Adventure story: Tell us about your most exciting adventure yet.

I’ve been lucky enough to have had a lot of adventures so far!

Instead of trying to do the impossible and pick the most exciting one, I’ll simply mention the most recent one. I’ve always had a big interest in history and archaeology, and in September I spent a week on Falkirk Council’s Big Dig in Denny, helping to excavate the site of slum housing which had been built to accommodate strike breakers at a paper mill in the 1830s.

After topsoiling, mattocking, and digging up several feet of industrial ash that had been deposited by the Council sometime before the 1950s to level the ground after the houses were pulled down, we finally started uncovering the foundations. The items we unearthed with our trowels included pottery, coins, marbles, china, and even most of a pudding boiler used to steam puddings. It was a great learning experience which brought me much closer to the history of the area not too far from where I grew up – I felt like one of the members of the Time Team!

Getting hands on with the past (pic: V Williamson)

Old Story: What were your favourite books when you were a child?

I was a big fan of adventure stories – I devoured all of The Famous Five and Secret Seven books before moving on to The Three Investigators and The Hardy Boys. I loved the sense of agency that the children and teenagers had in these books, solving adventures on their own without the help of adults. A big fantasy and science fiction fan, I read everything from The Hobbit and The Lord of the Rings, to Watership Down, The Triffids, and pretty much everything by John Wyndham and Isaac Asimov. I was a big fan of world-building, and would spend hours creating new worlds in my own head when I should have been concentrating on my school homework!

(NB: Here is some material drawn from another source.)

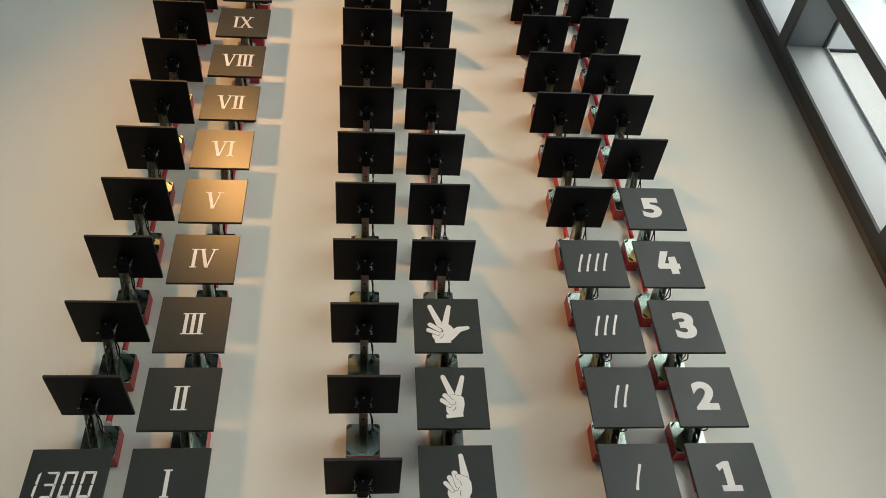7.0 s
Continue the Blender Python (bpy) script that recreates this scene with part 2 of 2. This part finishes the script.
def side_plate(bm, x0, x1, slots):
    """One side of the arm's channel, tapered towards the motor, with two rows of slots."""
    rails = ((0.0, 0.20), (0.42, 0.60), (0.80, 1.0))
    for v0, v1 in rails:
        add_prism_x(bm, [arm_at(0, v0), arm_at(1, v0), arm_at(1, v1), arm_at(0, v1)], x0, x1)
    stops = [0.0] + [q for pair in slots for q in pair] + [1.0]
    for v0, v1 in ((0.20, 0.42), (0.60, 0.80)):
        for u0, u1 in zip(stops[0::2], stops[1::2]):
            add_prism_x(bm, [arm_at(u0, v0), arm_at(u1, v0), arm_at(u1, v1), arm_at(u0, v1)], x0, x1)


def flip_sign(lettered):
    """A box on the wall, a slotted arm, a motor and a square panel, which stands upright or lies flat with its print upwards."""
    root = empty("flip_sign")
    body = part("box_body", box(-BOX_L, BOX_L, -0.078, 0.0, BZ0, BZ1, 0.005), M_RED, root, "red enamelled box")
    cz = (BZ0 + BZ1) / 2
    bm = bmesh.new()
    add_prism_y(bm, round_square(0, cz, BOX_L - 0.001, BOX_H / 2 - 0.001, 0.010), -0.0834, -0.0785)
    cover = part("box_cover", bm, M_STEEL, root, "galvanised steel cover plate")
    for sx in (-1, 1):
        for sz in (-1, 1):
            px, pz = sx * (BOX_L - 0.0135), cz + sz * (BOX_H / 2 - 0.0135)
            bm = bmesh.new()
            add_prism_y(bm, capsule((px - sx * 0.0068, pz + sz * 0.0068), (px + sx * 0.0068, pz - sz * 0.0068), 0.0046, 0.0046, 5), -0.0845, -0.0835)
            part("slot", bm, M_BLACK, cover, "dark slanting corner slot")
    bm = bmesh.new()
    side_plate(bm, -0.0185, -0.016, [(0.14, 0.22), (0.37, 0.45), (0.60, 0.68)])
    side_plate(bm, 0.0165, 0.019, [(0.16, 0.21), (0.37, 0.42), (0.58, 0.63)])
    (ya, za), (yb, zb) = arm_at(0.0, 1.0), arm_at(1.0, 1.0)
    add_prism_x(bm, [(ya, za - 0.0027), (yb, zb - 0.0027), (yb, zb - 0.0002), (ya, za - 0.0002)], -0.0158, 0.0163)
    add_box(bm, -0.0157, 0.0162, -0.0865, -0.0835, -0.108, -0.016)
    arm = part("arm", bm, M_ARM, root, "slotted steel channel arm")
    for u in (0.16, 0.42, 0.70):
        y, z = arm_at(u, 1.0)
        bm = bmesh.new()
        add_tube(bm, [(0.0, y, z - 0.0025), (0.0, y - 0.001, z - 0.007)], [0.0055, 0.0042], 8)
        part("bolt", bm, M_BLACK, arm, "small dark bolt head")
    motor = part("motor", box(-0.0225, 0.0225, -0.354, -0.292, -0.034, 0.019, 0.004), M_MOTOR, root, "black motor housing")
    for x in (-0.0225, 0.0195):
        part("bracket", box(x, x + 0.003, -0.350, -0.296, 0.017, 0.0335), M_MOTOR, motor, "black bracket plate")
    bm = bmesh.new()
    add_tube(bm, [(0.022, -0.335, -0.006), (0.032, -0.335, -0.006), (0.034, -0.335, -0.006)], [0.0035, 0.0035, 0.005], 8)
    part("peg", bm, M_BLACK, motor, "small black peg")
    for sx in (-1, 1):
        bm = bmesh.new()
        x = sx * 0.030
        add_tube(bm, [(x, -0.309, -0.014), (x + sx * 0.002, -0.309, 0.006), (x, -0.309, 0.018), (x + sx * 0.008, -0.317, 0.031)], 0.0028, 6)
        add_tube(bm, [(x - sx * 0.009, -0.309, 0.006), (x + sx * 0.004, -0.309, 0.006)], 0.0062, 8)
        add_tube(bm, [(x, -0.312, -0.010), (x + sx * 0.008, -0.322, -0.020)], 0.0026, 6)
        part("clip", bm, M_CLIP, motor, "grey steel clip")
    # added stud that stands in for small highlights on the motor
    bm = bmesh.new()
    add_tube(bm, [(0.0, -0.349, 0.004), (0.0, -0.358, 0.004), (0.0, -0.360, 0.004)], [0.0034, 0.0034, 0.002], 10)
    part("pin", bm, M_CLIP, motor, "small grey stud added as the motor's highlight")
    for k, (dx, sag) in enumerate(((0.022, 0.030), (0.034, 0.048))):
        pts = []
        for i in range(15):
            u = i / 14
            wave = 0.006 * math.sin(2.5 * math.pi * u + 2.0 * k) * math.sin(math.pi * u)
            pts.append((0.021 + dx * math.sin(math.pi * u) * 0.6 + 0.015 * u + wave, -0.30 + u * 0.213, -0.015 - sag * math.sin(math.pi * u) + wave))
        part("cable", tube(pts, 0.003, 6), M_BLACK, root, "thin black cable")
    bm = bmesh.new()
    add_tube(bm, [(0.036, -0.083, -0.015), (0.036, -0.094, -0.015), (0.036, -0.097, -0.015)], [0.010, 0.010, 0.006], 10)
    part("grommet", bm, M_BLACK, cover, "black cable grommet")
    h = PANEL / 2
    y_axis = -0.321
    edge = 0.0015
    if lettered:
        panel = part("panel", box(-h, h, y_axis - FACE, y_axis - BACKFACE, -h, h, 0.0012, 1), M_EDGE, root, "square dark grey panel")
        part("face", box(-h + edge, h - edge, y_axis - FACE - 0.0008, y_axis - FACE - 0.00005, -h + edge, h - edge), M_PANEL, panel, "matt dark grey face")
        part("back_sheet", box(-h + edge, h - edge, y_axis - BACKFACE + 0.00005, y_axis - BACKFACE + 0.0008, -h + edge, h - edge), M_PANEL_BACK, panel, "black back sheet")
        panel.matrix_basis = pose(0, y_axis - FACE, 0) @ pose(0, 0, 0, -2.2) @ pose(0, FACE - y_axis, 0)
    else:
        panel = part("panel", box(-h, h, y_axis - h, y_axis + h, BACKFACE, FACE, 0.0012, 1), M_EDGE, root, "square dark panel lying flat")
        part("face", box(-h + edge, h - edge, y_axis - h + edge, y_axis + h - edge, FACE + 0.00005, FACE + 0.0008), M_PANEL, panel, "matt dark grey face")
        part("back_sheet", box(-h + edge, h - edge, y_axis - h + edge, y_axis + h - edge, BACKFACE - 0.0008, BACKFACE - 0.00005), M_PANEL_BACK, panel, "black underside")
    return root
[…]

I also really enjoyed reading graphic novels as a child, especially Tintin and Asterix, and my love of comics meant there were always piles of The Beano, The Dandy, Bunty, Mandy and Judy to trip over. My experiments in fiction writing soon spilled over into creating comics of my own which I passed round my family and friends, pestering them to enter the many competitions I ran or post letters and suggestions to the magazine’s address (my bedroom!).

Bedtime story: What’s your bedtime reading at the moment? What’s next?

I’m a big Adrian Tchaikovsky fan, and absolutely loved The Children of Time. The sequel, The Children of Ruin has been sitting on my shelf for ages waiting for me to have enough time to read it in big gulps rather than tiny sips. I’m really looking forward to reading that next!